What the exercise asks: Reproduce each line of the material precisely.

Records to use:
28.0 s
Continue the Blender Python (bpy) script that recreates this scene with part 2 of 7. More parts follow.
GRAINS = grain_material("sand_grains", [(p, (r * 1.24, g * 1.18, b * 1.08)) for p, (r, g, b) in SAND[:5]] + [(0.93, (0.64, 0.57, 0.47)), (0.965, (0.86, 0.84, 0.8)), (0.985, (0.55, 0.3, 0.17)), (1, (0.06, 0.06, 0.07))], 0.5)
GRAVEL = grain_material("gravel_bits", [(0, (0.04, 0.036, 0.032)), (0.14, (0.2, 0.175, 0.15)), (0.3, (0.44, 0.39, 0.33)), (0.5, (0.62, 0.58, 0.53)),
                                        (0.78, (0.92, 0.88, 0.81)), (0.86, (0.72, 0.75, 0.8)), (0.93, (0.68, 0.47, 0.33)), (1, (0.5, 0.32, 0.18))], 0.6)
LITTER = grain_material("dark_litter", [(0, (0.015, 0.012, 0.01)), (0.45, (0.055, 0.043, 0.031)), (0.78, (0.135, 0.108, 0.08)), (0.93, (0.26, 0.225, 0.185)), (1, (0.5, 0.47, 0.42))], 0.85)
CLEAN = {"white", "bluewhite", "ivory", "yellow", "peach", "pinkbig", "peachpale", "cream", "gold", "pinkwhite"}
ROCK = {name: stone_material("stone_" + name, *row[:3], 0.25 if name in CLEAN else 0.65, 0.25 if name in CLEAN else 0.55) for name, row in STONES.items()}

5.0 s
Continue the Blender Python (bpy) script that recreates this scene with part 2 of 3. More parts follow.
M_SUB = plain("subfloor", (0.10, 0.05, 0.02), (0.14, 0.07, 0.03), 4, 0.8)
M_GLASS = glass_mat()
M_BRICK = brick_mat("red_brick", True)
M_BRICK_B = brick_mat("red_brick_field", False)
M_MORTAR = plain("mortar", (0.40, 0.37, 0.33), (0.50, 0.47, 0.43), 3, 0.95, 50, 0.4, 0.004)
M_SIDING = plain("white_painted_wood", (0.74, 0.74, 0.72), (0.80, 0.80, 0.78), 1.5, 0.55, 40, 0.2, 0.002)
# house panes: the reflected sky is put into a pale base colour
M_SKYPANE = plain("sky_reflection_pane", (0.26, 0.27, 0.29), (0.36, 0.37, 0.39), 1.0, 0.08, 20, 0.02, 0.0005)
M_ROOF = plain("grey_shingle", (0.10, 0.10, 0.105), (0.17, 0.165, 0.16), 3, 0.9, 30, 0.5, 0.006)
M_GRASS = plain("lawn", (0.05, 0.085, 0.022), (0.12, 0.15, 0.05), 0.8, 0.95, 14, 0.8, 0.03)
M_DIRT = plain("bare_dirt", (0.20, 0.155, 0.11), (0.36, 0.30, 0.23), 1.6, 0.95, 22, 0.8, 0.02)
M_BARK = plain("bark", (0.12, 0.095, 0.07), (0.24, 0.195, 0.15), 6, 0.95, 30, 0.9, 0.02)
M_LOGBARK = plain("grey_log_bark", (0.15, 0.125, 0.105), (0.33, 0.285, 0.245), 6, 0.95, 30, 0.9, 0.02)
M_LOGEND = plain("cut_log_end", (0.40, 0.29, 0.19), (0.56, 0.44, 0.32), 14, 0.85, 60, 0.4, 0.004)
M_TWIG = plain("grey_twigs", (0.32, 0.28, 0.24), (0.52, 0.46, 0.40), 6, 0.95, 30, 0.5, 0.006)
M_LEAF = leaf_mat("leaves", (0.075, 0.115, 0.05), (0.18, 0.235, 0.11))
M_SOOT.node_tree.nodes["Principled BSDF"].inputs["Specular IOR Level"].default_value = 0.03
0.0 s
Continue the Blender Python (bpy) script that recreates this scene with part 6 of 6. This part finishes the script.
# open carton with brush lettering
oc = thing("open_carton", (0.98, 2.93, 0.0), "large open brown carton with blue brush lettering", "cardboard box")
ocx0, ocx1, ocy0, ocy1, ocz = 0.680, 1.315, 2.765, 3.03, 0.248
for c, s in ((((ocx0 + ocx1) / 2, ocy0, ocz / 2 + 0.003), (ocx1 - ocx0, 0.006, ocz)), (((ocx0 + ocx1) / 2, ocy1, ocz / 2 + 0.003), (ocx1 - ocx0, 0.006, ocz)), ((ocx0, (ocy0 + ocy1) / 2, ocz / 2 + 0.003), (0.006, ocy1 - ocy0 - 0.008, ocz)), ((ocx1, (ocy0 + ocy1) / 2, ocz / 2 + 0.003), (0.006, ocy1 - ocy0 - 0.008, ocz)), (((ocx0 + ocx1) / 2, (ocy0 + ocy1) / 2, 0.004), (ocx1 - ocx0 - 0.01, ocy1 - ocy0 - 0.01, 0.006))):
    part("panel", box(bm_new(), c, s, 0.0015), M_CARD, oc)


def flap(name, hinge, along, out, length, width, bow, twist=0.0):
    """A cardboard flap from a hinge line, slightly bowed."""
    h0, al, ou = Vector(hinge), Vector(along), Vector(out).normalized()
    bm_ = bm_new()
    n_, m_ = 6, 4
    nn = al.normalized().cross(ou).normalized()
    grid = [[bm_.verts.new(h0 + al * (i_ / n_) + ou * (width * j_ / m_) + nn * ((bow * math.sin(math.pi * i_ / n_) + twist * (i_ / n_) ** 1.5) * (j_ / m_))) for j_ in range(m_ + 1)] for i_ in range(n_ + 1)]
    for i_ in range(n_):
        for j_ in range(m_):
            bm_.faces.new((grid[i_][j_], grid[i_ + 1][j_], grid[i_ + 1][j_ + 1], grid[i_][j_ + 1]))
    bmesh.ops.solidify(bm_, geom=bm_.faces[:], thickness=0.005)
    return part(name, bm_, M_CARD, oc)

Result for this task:
28.0 s
Continue the Blender Python (bpy) script that recreates this scene with part 2 of 7. More parts follow.
GRAINS = grain_material("sand_grains", [(p, (r * 1.24, g * 1.18, b * 1.08)) for p, (r, g, b) in SAND[:5]] + [(0.93, (0.64, 0.57, 0.47)), (0.965, (0.86, 0.84, 0.8)), (0.985, (0.55, 0.3, 0.17)), (1, (0.06, 0.06, 0.07))], 0.5)
GRAVEL = grain_material("gravel_bits", [(0, (0.04, 0.036, 0.032)), (0.14, (0.2, 0.175, 0.15)), (0.3, (0.44, 0.39, 0.33)), (0.5, (0.62, 0.58, 0.53)),
                                        (0.78, (0.92, 0.88, 0.81)), (0.86, (0.72, 0.75, 0.8)), (0.93, (0.68, 0.47, 0.33)), (1, (0.5, 0.32, 0.18))], 0.6)
LITTER = grain_material("dark_litter", [(0, (0.015, 0.012, 0.01)), (0.45, (0.055, 0.043, 0.031)), (0.78, (0.135, 0.108, 0.08)), (0.93, (0.26, 0.225, 0.185)), (1, (0.5, 0.47, 0.42))], 0.85)
CLEAN = {"white", "bluewhite", "ivory", "yellow", "peach", "pinkbig", "peachpale", "cream", "gold", "pinkwhite"}
ROCK = {name: stone_material("stone_" + name, *row[:3], 0.25 if name in CLEAN else 0.65, 0.25 if name in CLEAN else 0.55) for name, row in STONES.items()}

5.0 s
Continue the Blender Python (bpy) script that recreates this scene with part 2 of 3. More parts follow.
M_SUB = plain("subfloor", (0.10, 0.05, 0.02), (0.14, 0.07, 0.03), 4, 0.8)
M_GLASS = glass_mat()
M_BRICK = brick_mat("red_brick", True)
M_BRICK_B = brick_mat("red_brick_field", False)
M_MORTAR = plain("mortar", (0.40, 0.37, 0.33), (0.50, 0.47, 0.43), 3, 0.95, 50, 0.4, 0.004)
M_SIDING = plain("white_painted_wood", (0.74, 0.74, 0.72), (0.80, 0.80, 0.78), 1.5, 0.55, 40, 0.2, 0.002)
# house panes: the reflected sky is put into a pale base colour
M_SKYPANE = plain("sky_reflection_pane", (0.26, 0.27, 0.29), (0.36, 0.37, 0.39), 1.0, 0.08, 20, 0.02, 0.0005)
M_ROOF = plain("grey_shingle", (0.10, 0.10, 0.105), (0.17, 0.165, 0.16), 3, 0.9, 30, 0.5, 0.006)
M_GRASS = plain("lawn", (0.05, 0.085, 0.022), (0.12, 0.15, 0.05), 0.8, 0.95, 14, 0.8, 0.03)
M_DIRT = plain("bare_dirt", (0.20, 0.155, 0.11), (0.36, 0.30, 0.23), 1.6, 0.95, 22, 0.8, 0.02)
M_BARK = plain("bark", (0.12, 0.095, 0.07), (0.24, 0.195, 0.15), 6, 0.95, 30, 0.9, 0.02)
M_LOGBARK = plain("grey_log_bark", (0.15, 0.125, 0.105), (0.33, 0.285, 0.245), 6, 0.95, 30, 0.9, 0.02)
M_LOGEND = plain("cut_log_end", (0.40, 0.29, 0.19), (0.56, 0.44, 0.32), 14, 0.85, 60, 0.4, 0.004)
M_TWIG = plain("grey_twigs", (0.32, 0.28, 0.24), (0.52, 0.46, 0.40), 6, 0.95, 30, 0.5, 0.006)
M_LEAF = leaf_mat("leaves", (0.075, 0.115, 0.05), (0.18, 0.235, 0.11))
M_SOOT.node_tree.nodes["Principled BSDF"].inputs["Specular IOR Level"].default_value = 0.03
0.0 s
Continue the Blender Python (bpy) script that recreates this scene with part 6 of 6. This part finishes the script.
# open carton with brush lettering
oc = thing("open_carton", (0.98, 2.93, 0.0), "large open brown carton with blue brush lettering", "cardboard box")
ocx0, ocx1, ocy0, ocy1, ocz = 0.680, 1.315, 2.765, 3.03, 0.248
for c, s in ((((ocx0 + ocx1) / 2, ocy0, ocz / 2 + 0.003), (ocx1 - ocx0, 0.006, ocz)), (((ocx0 + ocx1) / 2, ocy1, ocz / 2 + 0.003), (ocx1 - ocx0, 0.006, ocz)), ((ocx0, (ocy0 + ocy1) / 2, ocz / 2 + 0.003), (0.006, ocy1 - ocy0 - 0.008, ocz)), ((ocx1, (ocy0 + ocy1) / 2, ocz / 2 + 0.003), (0.006, ocy1 - ocy0 - 0.008, ocz)), (((ocx0 + ocx1) / 2, (ocy0 + ocy1) / 2, 0.004), (ocx1 - ocx0 - 0.01, ocy1 - ocy0 - 0.01, 0.006))):
    part("panel", box(bm_new(), c, s, 0.0015), M_CARD, oc)


def flap(name, hinge, along, out, length, width, bow, twist=0.0):
    """A cardboard flap from a hinge line, slightly bowed."""
    h0, al, ou = Vector(hinge), Vector(along), Vector(out).normalized()
    bm_ = bm_new()
    n_, m_ = 6, 4
    nn = al.normalized().cross(ou).normalized()
    grid = [[bm_.verts.new(h0 + al * (i_ / n_) + ou * (width * j_ / m_) + nn * ((bow * math.sin(math.pi * i_ / n_) + twist * (i_ / n_) ** 1.5) * (j_ / m_))) for j_ in range(m_ + 1)] for i_ in range(n_ + 1)]
    for i_ in range(n_):
        for j_ in range(m_):
            bm_.faces.new((grid[i_][j_], grid[i_ + 1][j_], grid[i_ + 1][j_ + 1], grid[i_][j_ + 1]))
    bmesh.ops.solidify(bm_, geom=bm_.faces[:], thickness=0.005)
    return part(name, bm_, M_CARD, oc)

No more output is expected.